Luke mentions, in contrast to youth, the aged or elderly. For example, in a revelation from God to Simeon, an old man, probably close to death, he was told that would not die until “he had seen the Lord’s Christ” (Luke 2:26, NIV). Thus, at the Presentation of Jesus in the Temple, Simeon held the baby and blessed God for seeing the Savior, Jesus Christ (cf. Luke 2:28-32). Every human being, then, whether young or old, has a role to play in God’s story, because every human is a person, an icon, a sacred image of God.
The Inherent Value of Humans Despite Being Powerful or Weak
In the Infancy Narratives, Luke contrasts strength with weakness. He refers to Caesar Augustus, the most powerful man in the ancient Roman world, with the little, innocent, vulnerable baby Jesus, “lying in a manger” (2:12, NIV). While Caesar was powerful, the baby Jesus was weak. Yet God values the weak as much as the strong. Both image-bearers of God, possessing a human nature and, therefore, both are equally human.

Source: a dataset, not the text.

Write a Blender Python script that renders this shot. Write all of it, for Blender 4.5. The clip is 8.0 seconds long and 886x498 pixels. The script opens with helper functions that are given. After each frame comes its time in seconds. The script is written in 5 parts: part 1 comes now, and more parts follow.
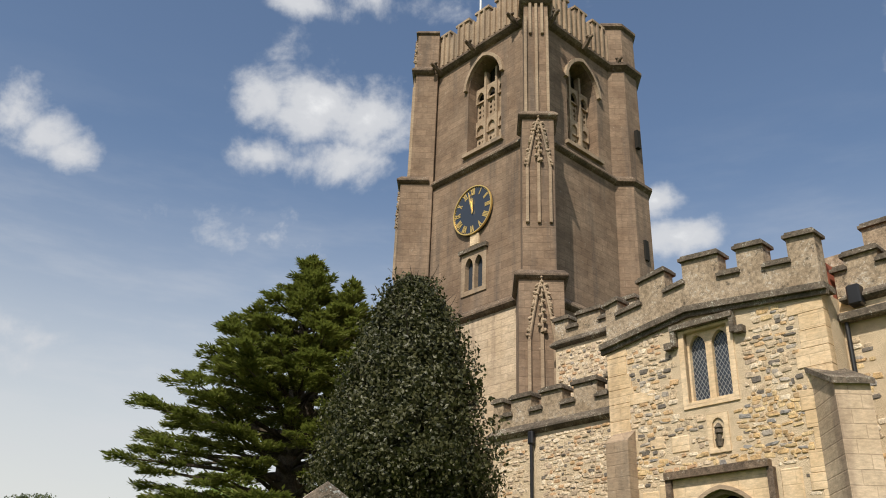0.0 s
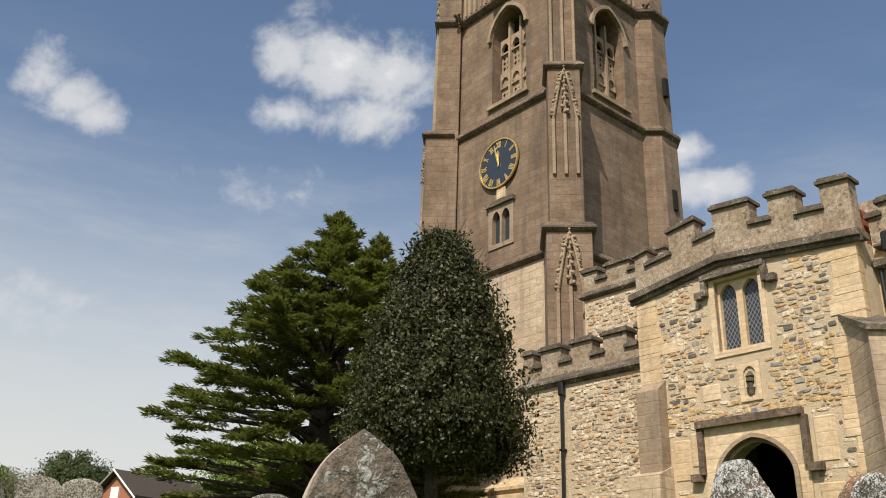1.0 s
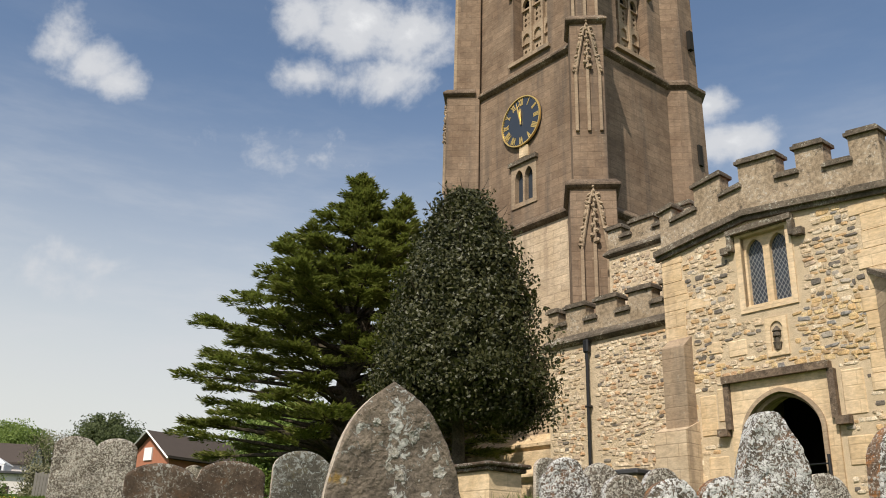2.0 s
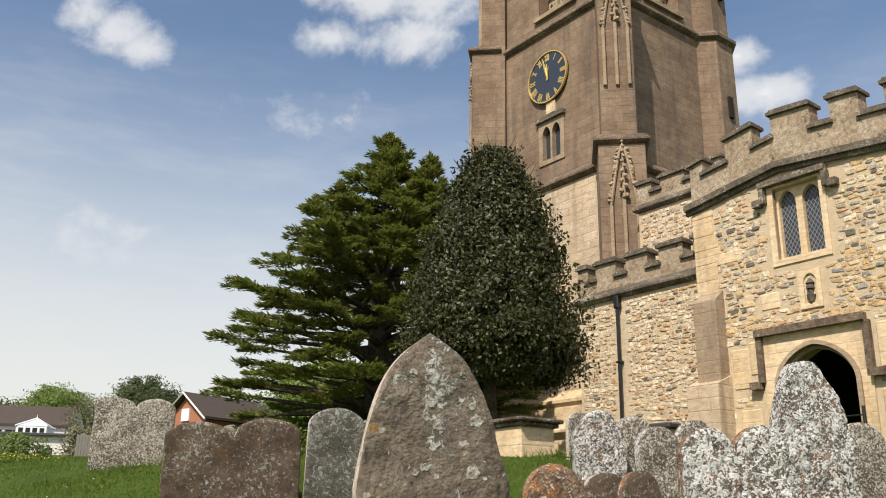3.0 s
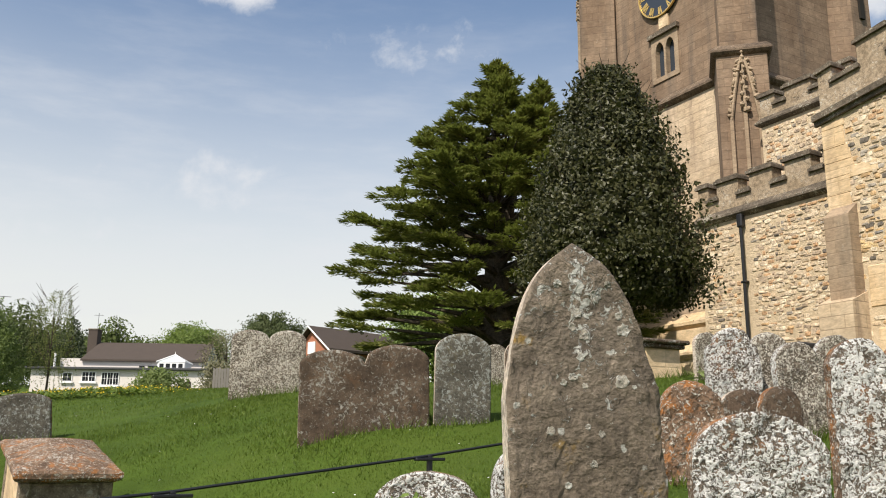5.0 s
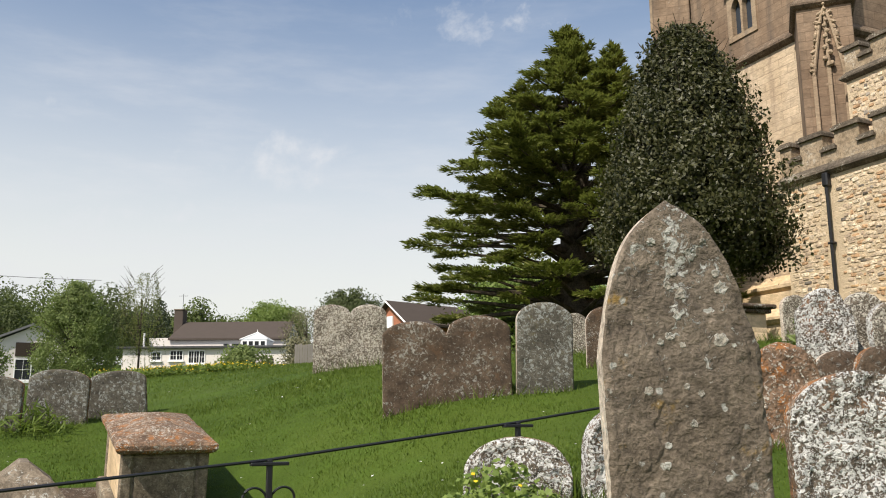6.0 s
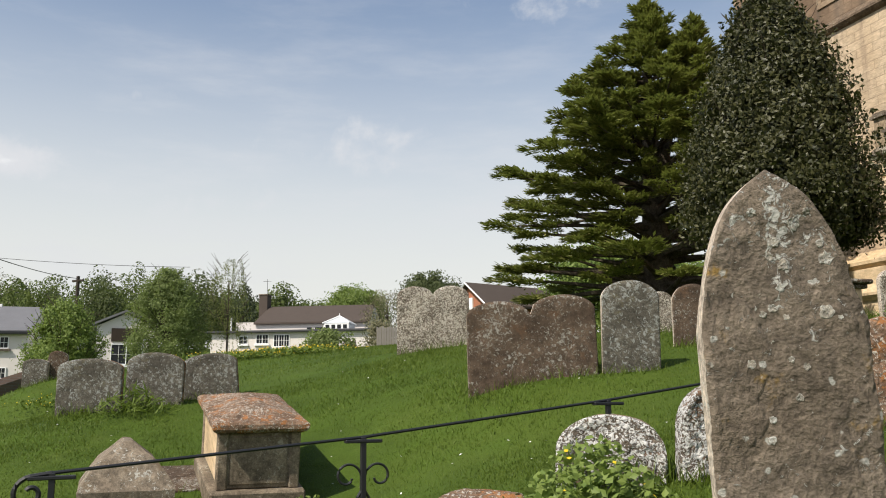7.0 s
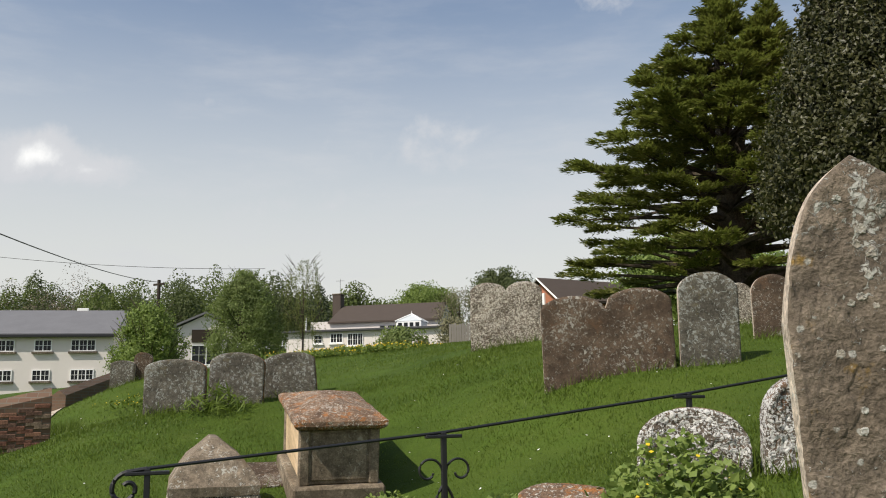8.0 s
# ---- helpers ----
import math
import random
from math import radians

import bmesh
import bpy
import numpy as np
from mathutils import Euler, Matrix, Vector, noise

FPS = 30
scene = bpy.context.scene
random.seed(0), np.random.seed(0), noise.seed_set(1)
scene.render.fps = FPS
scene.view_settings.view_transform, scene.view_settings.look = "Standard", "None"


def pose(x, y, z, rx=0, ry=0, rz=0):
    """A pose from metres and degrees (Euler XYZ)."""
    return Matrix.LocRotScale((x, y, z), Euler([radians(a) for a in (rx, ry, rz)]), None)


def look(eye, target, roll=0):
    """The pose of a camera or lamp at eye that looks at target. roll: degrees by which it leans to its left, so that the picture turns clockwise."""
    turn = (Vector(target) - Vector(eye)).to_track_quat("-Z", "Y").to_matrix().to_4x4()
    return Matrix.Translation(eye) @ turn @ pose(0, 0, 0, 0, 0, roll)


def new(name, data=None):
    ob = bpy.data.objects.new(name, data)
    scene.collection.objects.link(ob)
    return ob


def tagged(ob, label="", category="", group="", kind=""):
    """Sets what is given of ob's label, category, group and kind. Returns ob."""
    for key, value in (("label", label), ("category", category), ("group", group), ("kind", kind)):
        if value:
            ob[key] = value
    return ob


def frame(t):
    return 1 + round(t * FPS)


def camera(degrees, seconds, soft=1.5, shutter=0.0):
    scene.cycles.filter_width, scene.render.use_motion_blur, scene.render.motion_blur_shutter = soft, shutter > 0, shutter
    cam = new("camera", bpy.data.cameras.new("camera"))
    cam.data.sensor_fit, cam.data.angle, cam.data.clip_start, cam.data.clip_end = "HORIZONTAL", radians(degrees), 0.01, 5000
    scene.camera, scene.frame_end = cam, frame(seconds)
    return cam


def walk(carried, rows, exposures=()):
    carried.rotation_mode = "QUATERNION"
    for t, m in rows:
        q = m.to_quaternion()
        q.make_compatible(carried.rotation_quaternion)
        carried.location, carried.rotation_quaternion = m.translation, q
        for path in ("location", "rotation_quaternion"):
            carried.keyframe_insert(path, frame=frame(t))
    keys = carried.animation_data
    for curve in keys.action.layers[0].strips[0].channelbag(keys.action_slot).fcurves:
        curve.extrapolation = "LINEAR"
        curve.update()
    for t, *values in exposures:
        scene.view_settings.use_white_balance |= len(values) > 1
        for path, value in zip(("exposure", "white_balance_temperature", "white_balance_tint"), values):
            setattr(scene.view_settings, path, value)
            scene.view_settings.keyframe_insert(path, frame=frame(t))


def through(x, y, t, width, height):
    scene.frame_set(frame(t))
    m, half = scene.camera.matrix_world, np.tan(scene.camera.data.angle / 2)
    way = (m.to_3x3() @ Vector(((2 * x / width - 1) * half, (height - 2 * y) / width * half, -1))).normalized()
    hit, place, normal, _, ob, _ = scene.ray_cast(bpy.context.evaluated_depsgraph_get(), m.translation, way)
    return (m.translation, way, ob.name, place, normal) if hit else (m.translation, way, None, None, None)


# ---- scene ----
cam = camera(53.99, 8.0, soft=1.0)
PATH = [  # seconds, x, y, z, yaw, pitch, roll
    (0.0, -0.002, 0.012, 1.607, 2.91, 25.85, 2.29),
    (0.5, -0.011, 0.032, 1.600, 3.74, 24.36, 2.08),
    (1.0, -0.020, 0.053, 1.595, 4.71, 22.83, 1.92),
    (1.5, -0.028, 0.060, 1.585, 5.53, 21.50, 1.76),
    (3.0, -0.052, 0.072, 1.548, 8.13, 17.51, 1.07),
    (3.5, -0.068, 0.079, 1.534, 9.60, 16.19, 0.77),
    (4.0, -0.092, 0.097, 1.524, 11.43, 15.00, 0.60),
    (5.5, -0.177, 0.101, 1.483, 18.00, 11.90, 0.22),
    (6.0, -0.203, 0.096, 1.470, 20.52, 11.07, -0.30),
    (6.5, -0.227, 0.089, 1.459, 22.93, 10.41, -0.30),
    (7.0, -0.248, 0.075, 1.452, 25.73, 9.92, -0.50),
    (7.5, -0.255, 0.058, 1.448, 28.35, 9.76, -0.86),
    (8.0, -0.258, 0.035, 1.445, 30.40, 9.77, -1.09),
]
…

The Inherent Value of Unwanted Persons
No one in the town of Bethlehem would accommodate Joseph and Mary in their need for a place to stay, so that she could give birth to Jesus. Mary and Joseph went from one “inn” or place of lodging to the next, being repeatedly unwelcome (cf. 2:6-7). One of the worst kinds of social disgraces, according to Mother Teresa, is “being unwanted, unloved, uncared for.” In some sense, Joseph and Mary must have felt unwanted. That was why Mary gave birth to Jesus in a stable or cave. Nevertheless, unwanted human beings have value in themselves, because they are still persons, made in the divine likeness, having a “stamp of divinity” in their very being.2
The Inherent Value of Exalted and Lowly Creatures: The Angels and Shepherds
Angels, created by God in heaven, are much lower in being than God. However, humans, created on earth by God, are a little lower than the angels (cf. Psalm 8:5). Now, in the night of Jesus’ birth, an angel appears to the shepherds, while tending their flocks in the fields (cf. 2:8). The light of God’s glory, reflected in the angel’s presence, momentarily dispels the darkness, as the angel announces to the shepherds the good news of Jesus’ birth (cf. 2:9-12). Then the heavenly host, the choir of angels, chant a hymn of praise to God for the birth of Jesus Christ (2:13-15a). Thus, heaven and earth, the celestial and the terrestrial, angels and men, humans and animals, play a significant role in Christ’s birth, with their respective place of value in God’s order of creation.
For Christians, Luke’s account of the birth of Jesus should definitively change the way they look at all human life. Each human being – whether good or evil, whether in high or low positions, whether important or good-for-nothing, whether rich or poor, whether born or unborn, whether young or old, whether strong or weak, whether radiant with health or ill, whether Jew or Gentile – is made in God’s image. That is the deepest reason for the inherent value or dignity of the human person.3 That is also the ultimate reason for the incarnation, the birth of Jesus Christ. As St. Thomas Aquinas says,
“[T]here is no greater proof of God’s love than that God the Creator became a creature, that our Lord became our brother, and that the Son of God became the Son of man: ‘God so loved the world that He gave His only begotten son.’”4
Similarly, theologian Kallistos Ware writes,
“In his outgoing or ‘ecstatic love,’ God unites to his creation in the closest of all possible unions, by himself becoming that which he has created.”5
Thus, Jesus was born not only for all human beings but also for every individual, each human person. Similarly, Jesus died on the cross not only for humankind, humanity, but also for each person (cf. I John 2:1-2; Galatians 2:20). Every human life, then, is sacred, inherently valuable, from the womb to the tomb, from the time of conception to the moment of death. Therefore, the Christmas message is “pro-life,” but not only in the sense of stressing the value of human life before birth but also, and equally, in emphasizing the value of life after birth and during all the stages of human life. Let each person, then, find in the nativity of Jesus his or her dignity or value, thanking God for the birth of the Savior of the world, saying with the angelic hosts, “Glory to God in the highest, and on earth peace among those with whom he is pleased!” (Luke 2:14, ESV).
- Mother Teresa, Heart of Joy (Ann Arbor, MI.: Servant Books, 1987), p. 54.
- Kallistos Ware, The Orthodox Way (Crestwood, N.Y.: St. Vladimir’s Seminary Press, 1979, reprinted 1986), pp. 64-68.
- Cardinal Joseph Ratzinger, In the Beginning: A Catholic Understanding of the Story of Creation and the Fall, trans. Boniface Ramsey (Huntington, IN.: Our Sunday Visitor, Inc., 1990), p. 60.
- St. Thomas Aquinas, “Commentary on the Apostles’ Creed,” 3, in The Three Greatest Prayers: Commentaries on the Lord’s Prayer, the Hail Mary and the Apostles’ Creed, trans. Laurence Shapcote with updated English (Manchester, NH.: Sophia Institute Press, 1990), p. 34. Aquinas quotes John 3:16a.
- Kallistos Ware, The Orthodox Way, p. 92.